The grasses have a more elaborate stigma of many layers. Between the pellicle and the cuticle there is a thin mucilaginous layer, and the pectocellulosic (Fig 6.4c) wall is differentiated into several layers, viz., a pectic polysaccharide layer just beneath the cuticle, an electron transparent layer followed by a layer of intermediate electron density that lies just outside the plasmalemma.
Moreover, there is abundance of plasmalemmasomes or paramural bodies (multivesicular bodies) in the papillae, which are, associated with the secretion of surface components, protein, polysaccharide constituents of the petocellulosic wall and intercellular matrix.
Besides the role of stigma in pollen-pistil interaction, the different components of the stigma secretion have also been involved in other functions, viz.:
(i) Lipoidal component is considered to prevent evaporation and wetting by acting as a liquid cuticle,
(ii) Phenolics and proteinase inhibitors have been suggested to give protection against insects and pathogens, and
(iii) The stigmatic exudates serve as a nutrient source for pollinating insects.
The extracellular components are present in the form of a thin extracellular membrane, called pellicle. The pellicle components originate from the epidermal cells of the stigma and/or stigmatic papillae and are extruded onto the surface through discontinuities in the cuticle.
In some cases the pellicle shows ATPase and carbonic anhydrase activity. The pellicle also binds to lectins and contains arabinogalactans, a group of carbohydrates with adhesive properties.
b. The Style:
The style is a tubular structure that connects the stigma with the ovary and is mainly of two types, viz., solid (closed) and hollow (open). The solid style has a central stand of transmitting tissue of elongated cells interconnected by plasmodesmata (Figure 6.5a).
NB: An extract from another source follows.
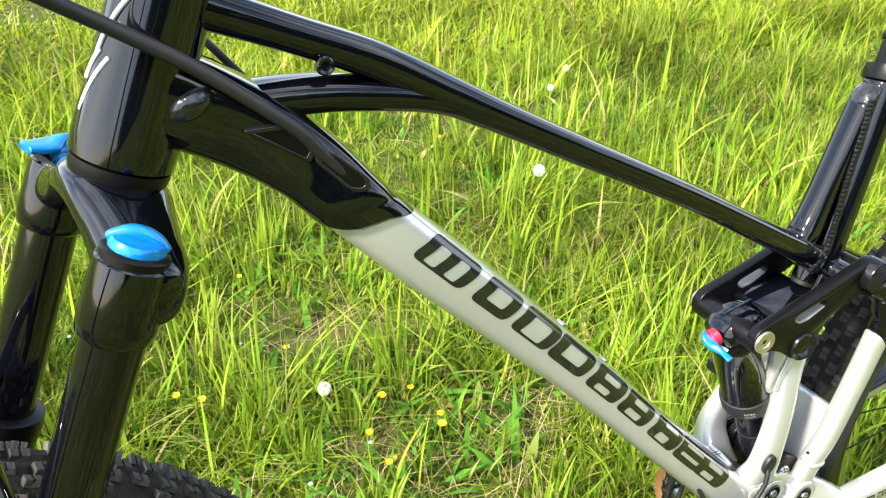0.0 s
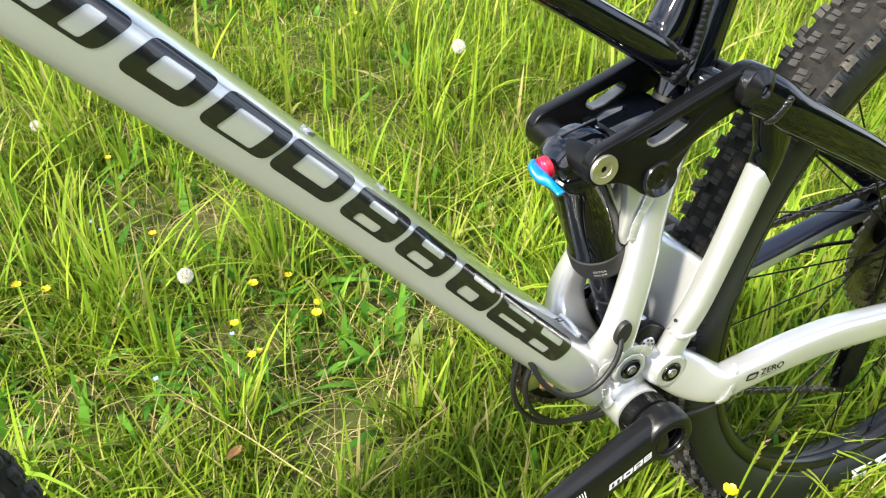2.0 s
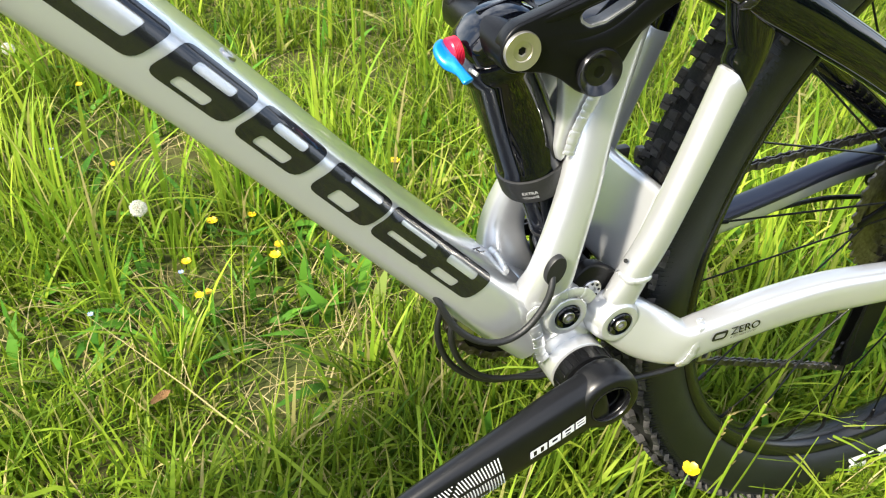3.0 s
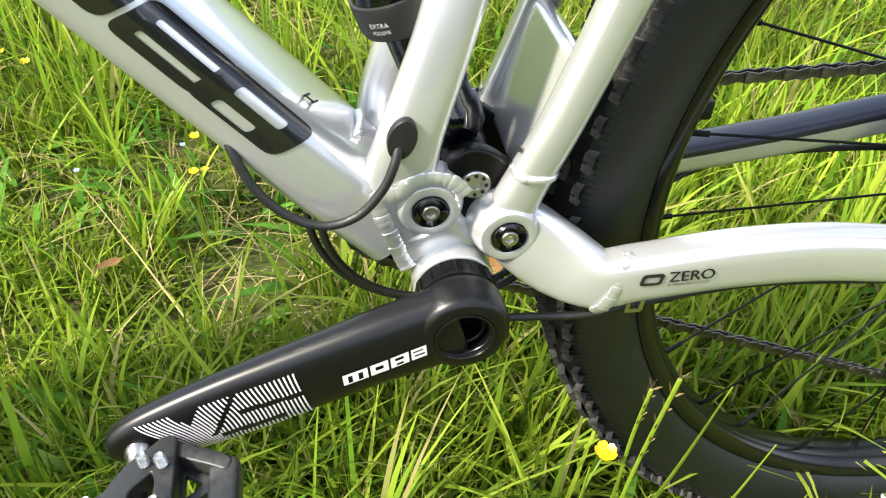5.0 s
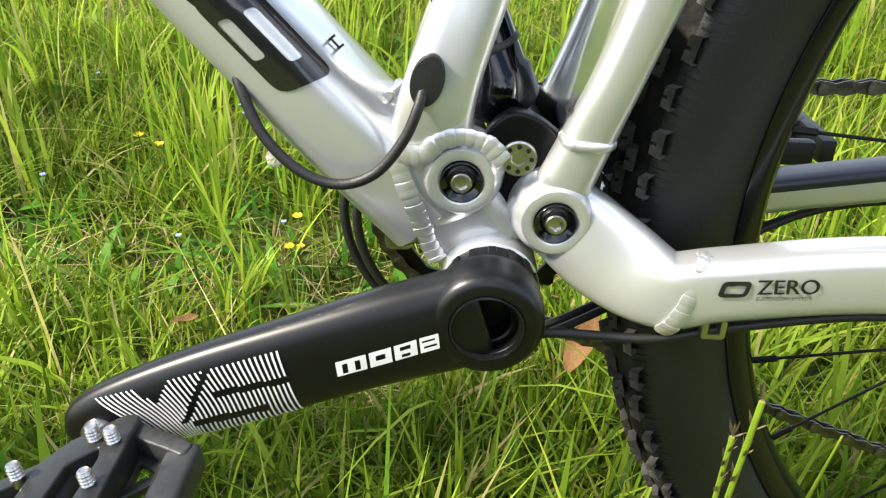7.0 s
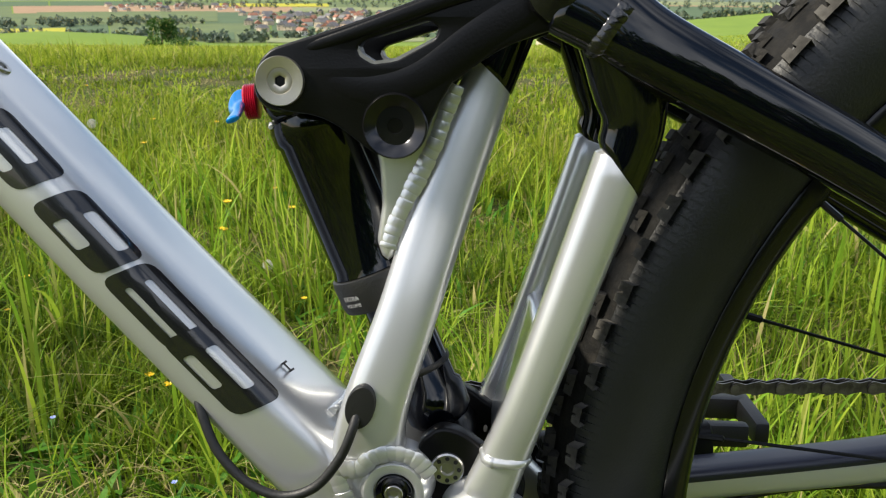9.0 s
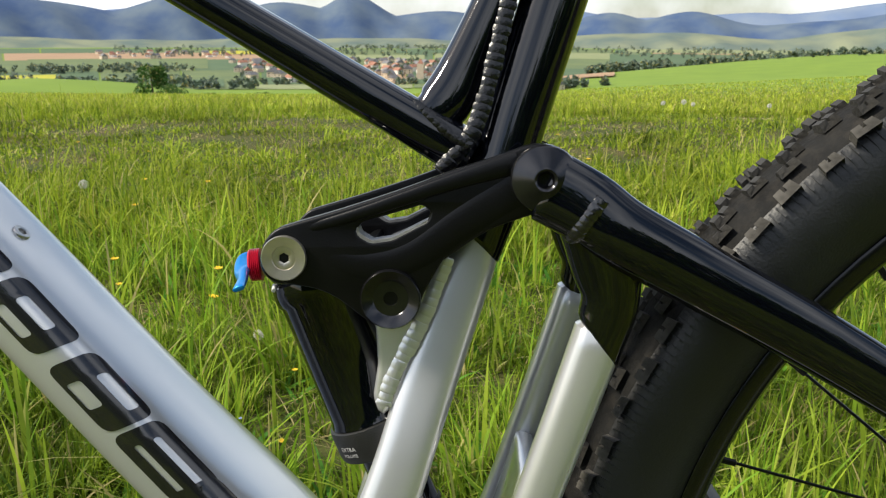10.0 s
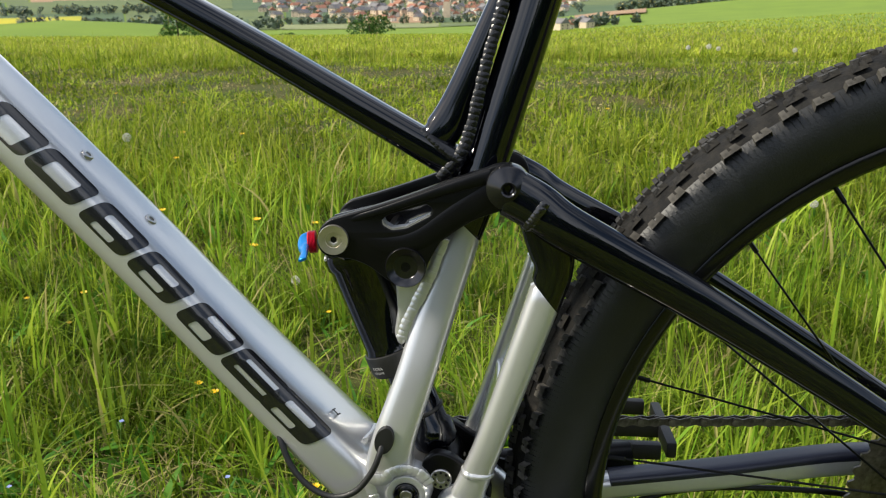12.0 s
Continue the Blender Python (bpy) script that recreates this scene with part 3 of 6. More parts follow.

Intercellular substances of pectinaceous nature surround the cells of the transmitting tissue. It also contains proteins, glycoproteins, and often lipids. A number of transmitting tissue-specific proline-rich proteins have been localized in the intercellular matrix.
The cells of the transmitting tissue exhibit normal ultra- structural profiles with numerous mitochondria, active dictyosomes, rough endoplasmic reticulum, plastids and ribosomes. Pollen tubes grow down the style through the intercellular matrix of the transmitting tissue.
In the hollow style the central core has one or more canals which normally correspond to the number of carpels. The stylar canal is bordered by one or a few layers of glandular cells, called canal cells (Fig 6.5 b). A layer of cuticle lines the canal cells in the young bud and the secretion product from the canal cells accumulate below the cuticle.
The canal cells are generally glandular and may be filled with secretion fluid or remain dry. As in solid style system, the stylar secretion in hollow style is rich in carbohydrates and proteins, and shows esterase and acid phosphatase activity.